_Dataset records_:
• • •

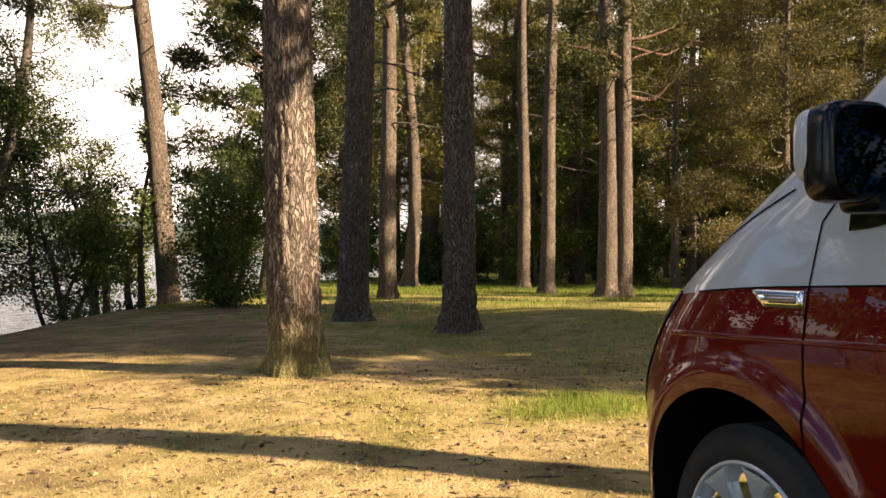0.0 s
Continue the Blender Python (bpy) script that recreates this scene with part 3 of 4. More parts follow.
def land_height(x, y):
    base = lerp_table([(-60, 1.2), (-20, 0.50), (0, 0.0), (5, -0.1265), (9, -0.150), (15, -0.20), (25, -0.42), (40, -0.66), (60, -0.9)], y)
    if -2 < y < 5:
        base = -0.0253 * y
    rise = 0.34 * ease(1.25, 5.0, x) * (1 - 0.85 * ease(8, 22, y))
    fall = -0.05 * min(4.5, max(0.0, -x - 1.45)) * (1 - ease(16, 26, y))
    d = x - lerp_table(SHORE, y)
    z = base + rise + fall
    rough = 0.05 * noise.noise((x * 0.35, y * 0.35, 3.1)) + 0.016 * noise.noise((x * 1.7, y * 1.7, 8.0))
    near_van = max(abs(x) - 1.1, abs(y - 1.5) - 2.6, 0.0)
    z += rough * ease(0.0, 1.5, near_van)
    if d < 1.6:
        z = z + (WATER - 1.2 - z) * ease(1.6, -2.2, d) if d > -2.2 else WATER - 1.2
    return z


def axis(marks):
    out = []
    for a, b, step in marks:
        n = max(1, round((b - a) / step))
        out += [a + (b - a) * k / n for k in range(n)]
    return out + [marks[-1][1]]


gx = axis([(-1500, -200, 260), (-200, -40, 32), (-40, -12, 3), (-12, -6, 0.4), (-6, 8, 0.16), (8, 16, 0.5), (16, 40, 2), (40, 200, 16), (200, 1500, 260)])
gy = axis([(-1500, -200, 260), (-200, -40, 32), (-40, -8, 2), (-8, -2, 0.4), (-2, 14, 0.16), (14, 30, 0.5), (30, 60, 1.5), (60, 200, 14), (200, 3000, 350)])
def grassy(x, y):
    """0 for bare litter to 1 for long green grass."""
    g = 0.25 + 0.35 * noise.noise((x * 0.55, y * 0.55, 1.7)) + 0.25 * noise.noise((x * 1.9, y * 1.9, 4.0))
    long_patch = ease(-1.05, -2.0, x) * ease(-6.0, -1.0, y) * (1 - ease(4.4, 5.6, y + 0.5 * noise.noise((x * 2, 0, 0))))
    g += 0.75 * long_patch
    g += 0.8 * math.exp(-((x - 0.75) / 0.7) ** 2 - ((y - 6.7) / 0.5) ** 2)
    g += 0.5 * ease(24, 31, y) + 0.3 * ease(9, 11, y)
    g -= 0.5 * ease(0.8, -1.2, x) * ease(9.6, 11, y) * (1 - ease(19, 22, y))
    g += 0.4 * ease(12, 18, x) + 0.6 * ease(40, 60, y)
    g += 0.32 * (1 - ease(-3.0, -0.4, y)) + 0.3 * ease(2.4, 3.4, x) * ease(-0.6, 0.6, y) * (1 - ease(9, 12, y))
    g -= 0.2 * ease(1.0, 2.2, x) * (1 - ease(1.5, 3.5, y)) + 0.5 * (1 if abs(x) < 1.0 and -0.8 < y < 3.6 else 0)
    return min(1.0, max(0.0, g))


def litter_and_shade(x, y):
    """Brown needles and cones on bare ground, with shade put into the colour too: round the van's rear and under the
    trees.
    """
    # this term also browns the ground under the van to deepen its shadow
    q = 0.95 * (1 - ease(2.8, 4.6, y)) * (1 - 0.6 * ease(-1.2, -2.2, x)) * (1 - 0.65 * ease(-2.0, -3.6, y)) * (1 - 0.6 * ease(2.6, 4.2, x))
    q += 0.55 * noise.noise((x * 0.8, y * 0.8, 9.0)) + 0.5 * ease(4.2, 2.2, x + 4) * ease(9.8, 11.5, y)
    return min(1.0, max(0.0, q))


def ground_material():
    m = vary(material("dry_grass_ground", (0.2, 0.17, 0.06), 0.95, specular_ior_level=0.1),
             [(0.34, (0.19, 0.125, 0.06)), (0.68, (0.60, 0.43, 0.22)), (0.46, (0.32, 0.24, 0.10)), (0.56, (0.50, 0.355, 0.165))], 2.2, 12, bump=0.55, bump_scale=55, dist=0.03)
    n, l = m.node_tree.nodes, m.node_tree.links
    b = n["Principled BSDF"]
    straw = b.inputs["Base Color"].links[0].from_socket
    fine = n.new("ShaderNodeTexNoise")
    fine.inputs["Scale"].default_value, fine.inputs["Detail"].default_value, fine.inputs["Roughness"].default_value = 14, 10, 0.7
    l.new(n["Texture Coordinate"].outputs["Object"], fine.inputs["Vector"])
    # the litter brown carries real needles and the shade painted with them
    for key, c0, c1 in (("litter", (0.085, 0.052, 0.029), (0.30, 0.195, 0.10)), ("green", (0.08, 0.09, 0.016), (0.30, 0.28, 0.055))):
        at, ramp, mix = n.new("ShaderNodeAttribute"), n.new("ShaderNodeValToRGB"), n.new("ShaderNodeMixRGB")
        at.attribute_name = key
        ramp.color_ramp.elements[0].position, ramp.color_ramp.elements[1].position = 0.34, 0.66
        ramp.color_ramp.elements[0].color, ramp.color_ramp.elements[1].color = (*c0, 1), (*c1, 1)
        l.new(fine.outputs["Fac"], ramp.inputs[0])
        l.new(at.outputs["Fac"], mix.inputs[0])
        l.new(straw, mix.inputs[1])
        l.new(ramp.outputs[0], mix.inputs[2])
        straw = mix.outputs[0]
    l.new(straw, b.inputs["Base Color"])
    return m


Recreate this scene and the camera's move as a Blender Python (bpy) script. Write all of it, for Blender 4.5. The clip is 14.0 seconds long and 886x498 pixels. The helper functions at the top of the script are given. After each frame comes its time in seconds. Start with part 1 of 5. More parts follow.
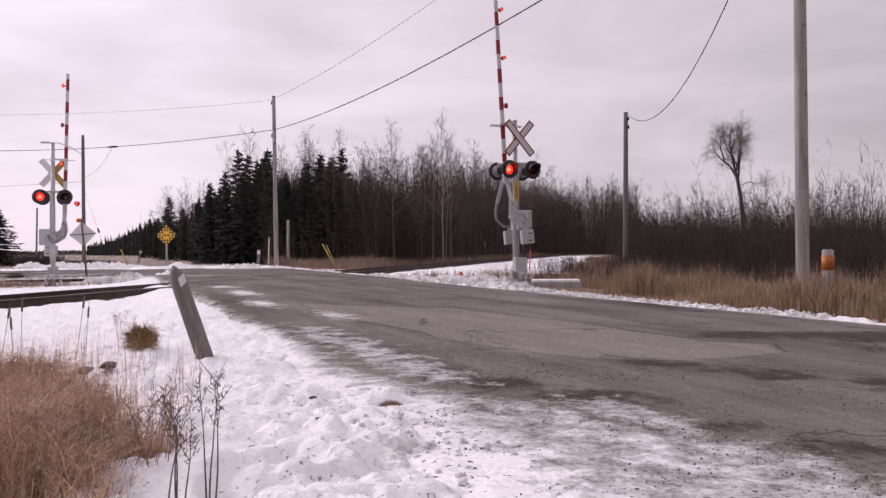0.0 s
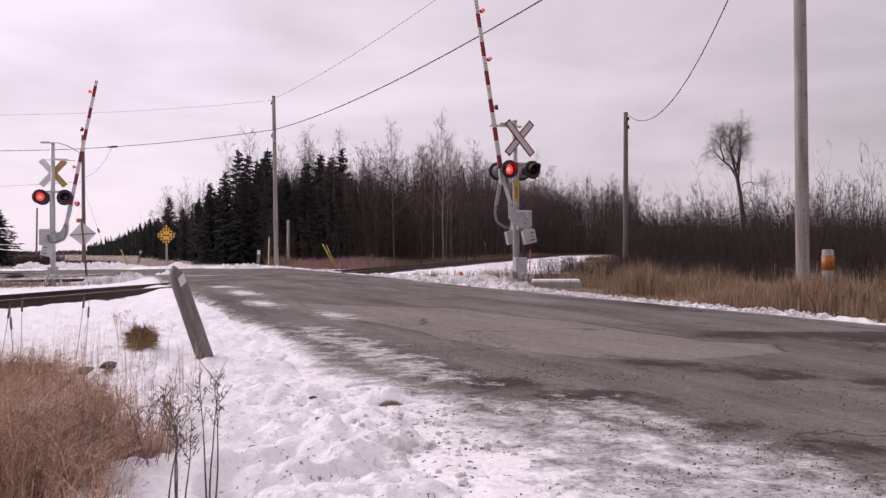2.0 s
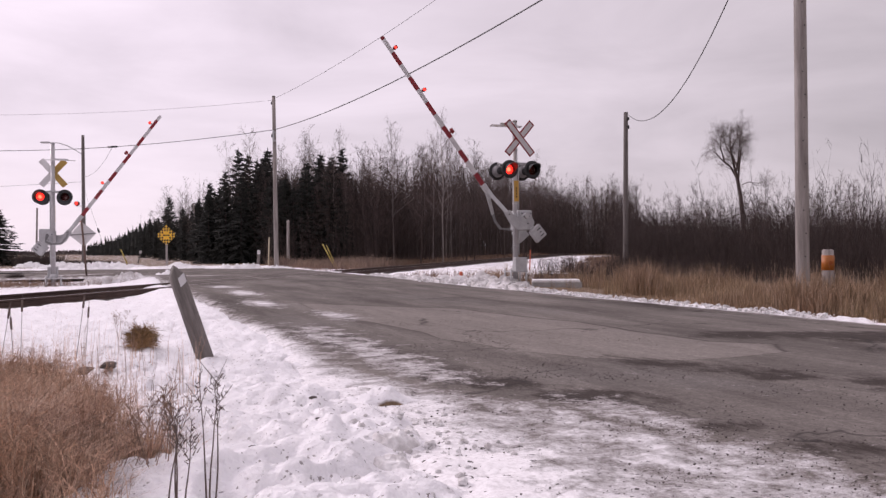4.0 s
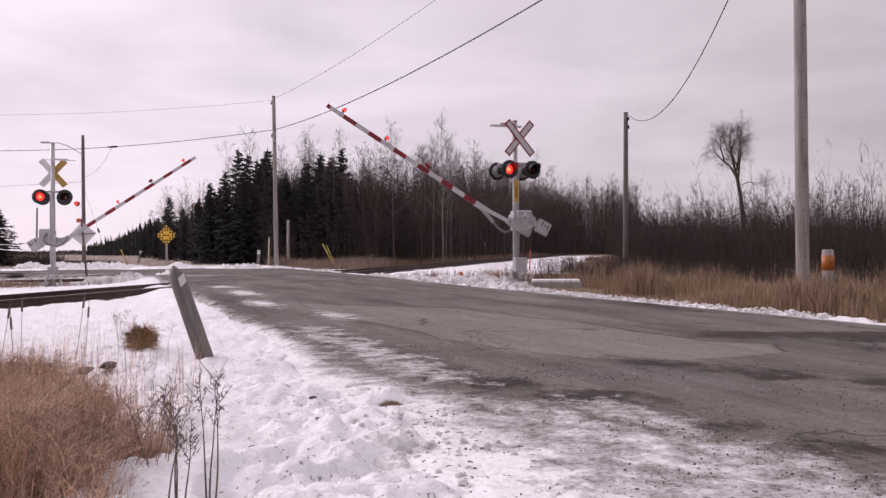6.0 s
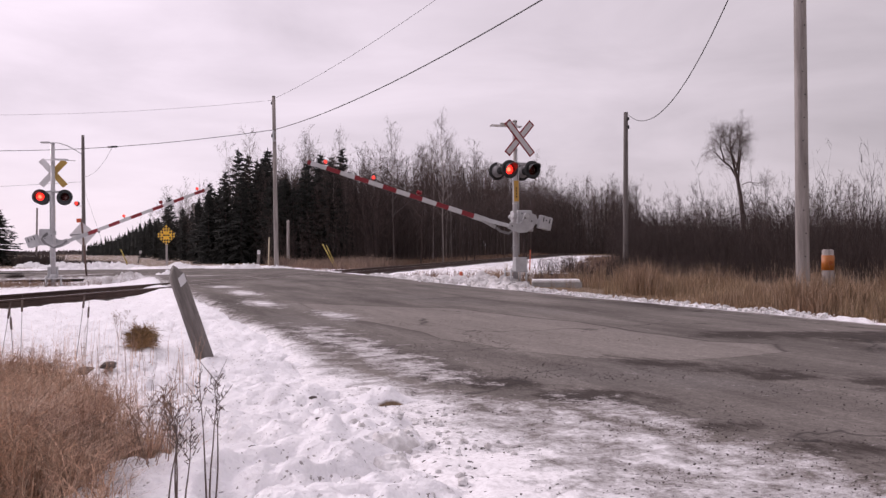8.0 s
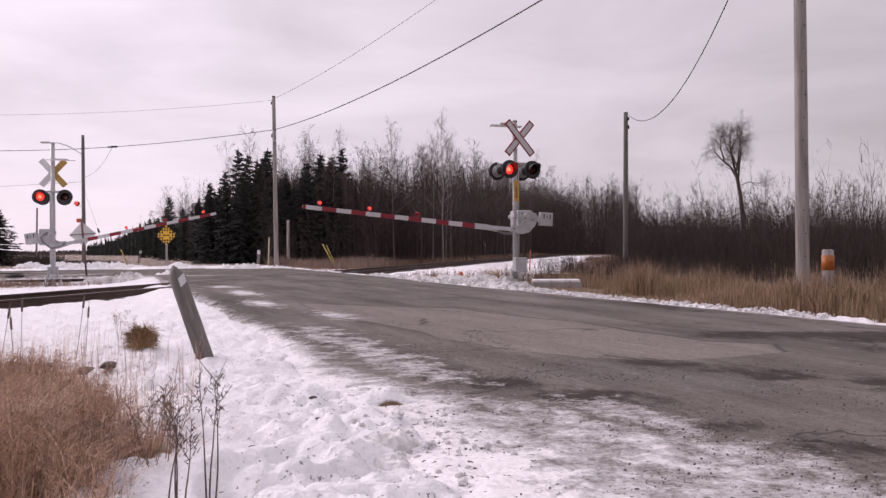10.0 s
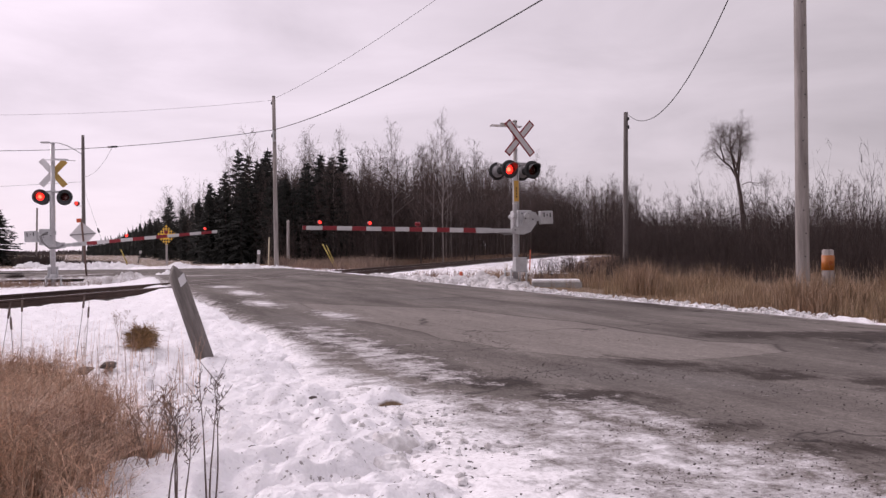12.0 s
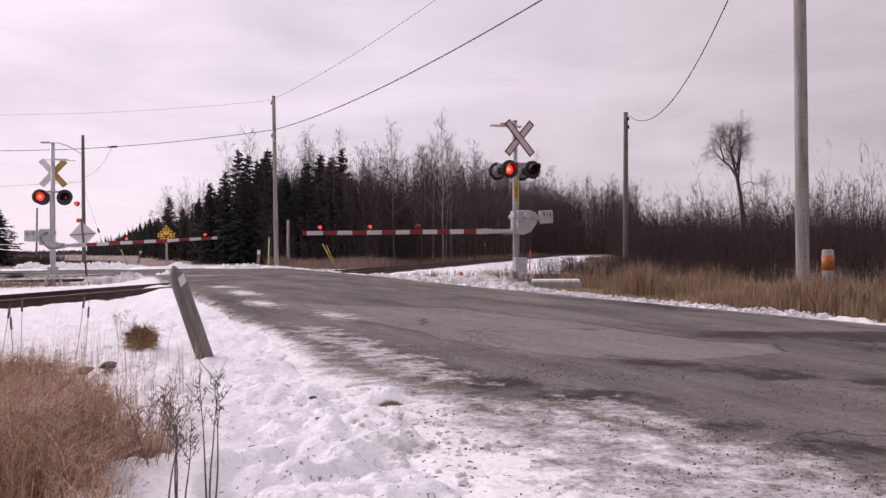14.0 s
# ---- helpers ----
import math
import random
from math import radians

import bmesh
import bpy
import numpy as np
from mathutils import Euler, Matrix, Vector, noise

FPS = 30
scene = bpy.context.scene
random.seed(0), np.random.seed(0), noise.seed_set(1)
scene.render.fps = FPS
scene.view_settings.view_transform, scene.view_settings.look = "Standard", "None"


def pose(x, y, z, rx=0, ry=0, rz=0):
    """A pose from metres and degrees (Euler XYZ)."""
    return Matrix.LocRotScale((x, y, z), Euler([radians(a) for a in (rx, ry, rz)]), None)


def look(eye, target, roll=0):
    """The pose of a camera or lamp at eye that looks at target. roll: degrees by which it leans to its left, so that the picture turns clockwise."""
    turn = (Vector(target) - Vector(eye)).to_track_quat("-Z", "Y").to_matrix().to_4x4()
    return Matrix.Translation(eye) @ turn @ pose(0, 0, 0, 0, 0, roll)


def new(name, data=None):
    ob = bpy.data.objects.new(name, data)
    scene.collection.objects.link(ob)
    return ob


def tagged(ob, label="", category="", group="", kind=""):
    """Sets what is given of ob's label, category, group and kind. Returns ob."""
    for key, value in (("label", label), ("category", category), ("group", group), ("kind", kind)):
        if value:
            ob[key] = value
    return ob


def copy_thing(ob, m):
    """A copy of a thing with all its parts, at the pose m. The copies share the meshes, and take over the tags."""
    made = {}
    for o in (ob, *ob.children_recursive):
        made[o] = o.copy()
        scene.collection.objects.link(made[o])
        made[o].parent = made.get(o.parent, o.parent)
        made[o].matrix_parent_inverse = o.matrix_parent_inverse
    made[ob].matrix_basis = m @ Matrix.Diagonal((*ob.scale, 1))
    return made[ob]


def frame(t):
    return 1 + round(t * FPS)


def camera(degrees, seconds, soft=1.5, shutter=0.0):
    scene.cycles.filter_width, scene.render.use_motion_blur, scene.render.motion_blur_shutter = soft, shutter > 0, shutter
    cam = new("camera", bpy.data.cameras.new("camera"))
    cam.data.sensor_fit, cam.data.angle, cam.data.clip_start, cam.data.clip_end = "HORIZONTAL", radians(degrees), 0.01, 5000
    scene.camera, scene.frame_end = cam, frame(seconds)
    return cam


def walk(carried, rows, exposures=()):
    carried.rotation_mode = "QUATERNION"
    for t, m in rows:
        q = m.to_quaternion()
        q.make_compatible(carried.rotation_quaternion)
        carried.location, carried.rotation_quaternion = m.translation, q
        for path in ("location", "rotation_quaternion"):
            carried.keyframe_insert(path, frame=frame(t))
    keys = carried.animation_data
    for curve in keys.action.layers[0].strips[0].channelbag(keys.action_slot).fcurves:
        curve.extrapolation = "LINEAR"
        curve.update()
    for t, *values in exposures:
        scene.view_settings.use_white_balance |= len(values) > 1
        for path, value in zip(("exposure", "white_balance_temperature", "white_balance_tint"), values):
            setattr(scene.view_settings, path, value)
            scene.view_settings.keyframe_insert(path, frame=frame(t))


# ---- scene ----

• • •

Looking at the data above, return every line from the one with "scene.collection.objects.link(made[o])" down to the one with "carried.location, carried.rotation_quaternion = m.translation, q", exactly and inclusively.

_Task response_:
        scene.collection.objects.link(made[o])
        made[o].parent = made.get(o.parent, o.parent)
        made[o].matrix_parent_inverse = o.matrix_parent_inverse
    made[ob].matrix_basis = m @ Matrix.Diagonal((*ob.scale, 1))
    return made[ob]


def frame(t):
    return 1 + round(t * FPS)


def camera(degrees, seconds, soft=1.5, shutter=0.0):
    scene.cycles.filter_width, scene.render.use_motion_blur, scene.render.motion_blur_shutter = soft, shutter > 0, shutter
    cam = new("camera", bpy.data.cameras.new("camera"))
    cam.data.sensor_fit, cam.data.angle, cam.data.clip_start, cam.data.clip_end = "HORIZONTAL", radians(degrees), 0.01, 5000
    scene.camera, scene.frame_end = cam, frame(seconds)
    return cam


def walk(carried, rows, exposures=()):
    carried.rotation_mode = "QUATERNION"
    for t, m in rows:
        q = m.to_quaternion()
        q.make_compatible(carried.rotation_quaternion)
        carried.location, carried.rotation_quaternion = m.translation, q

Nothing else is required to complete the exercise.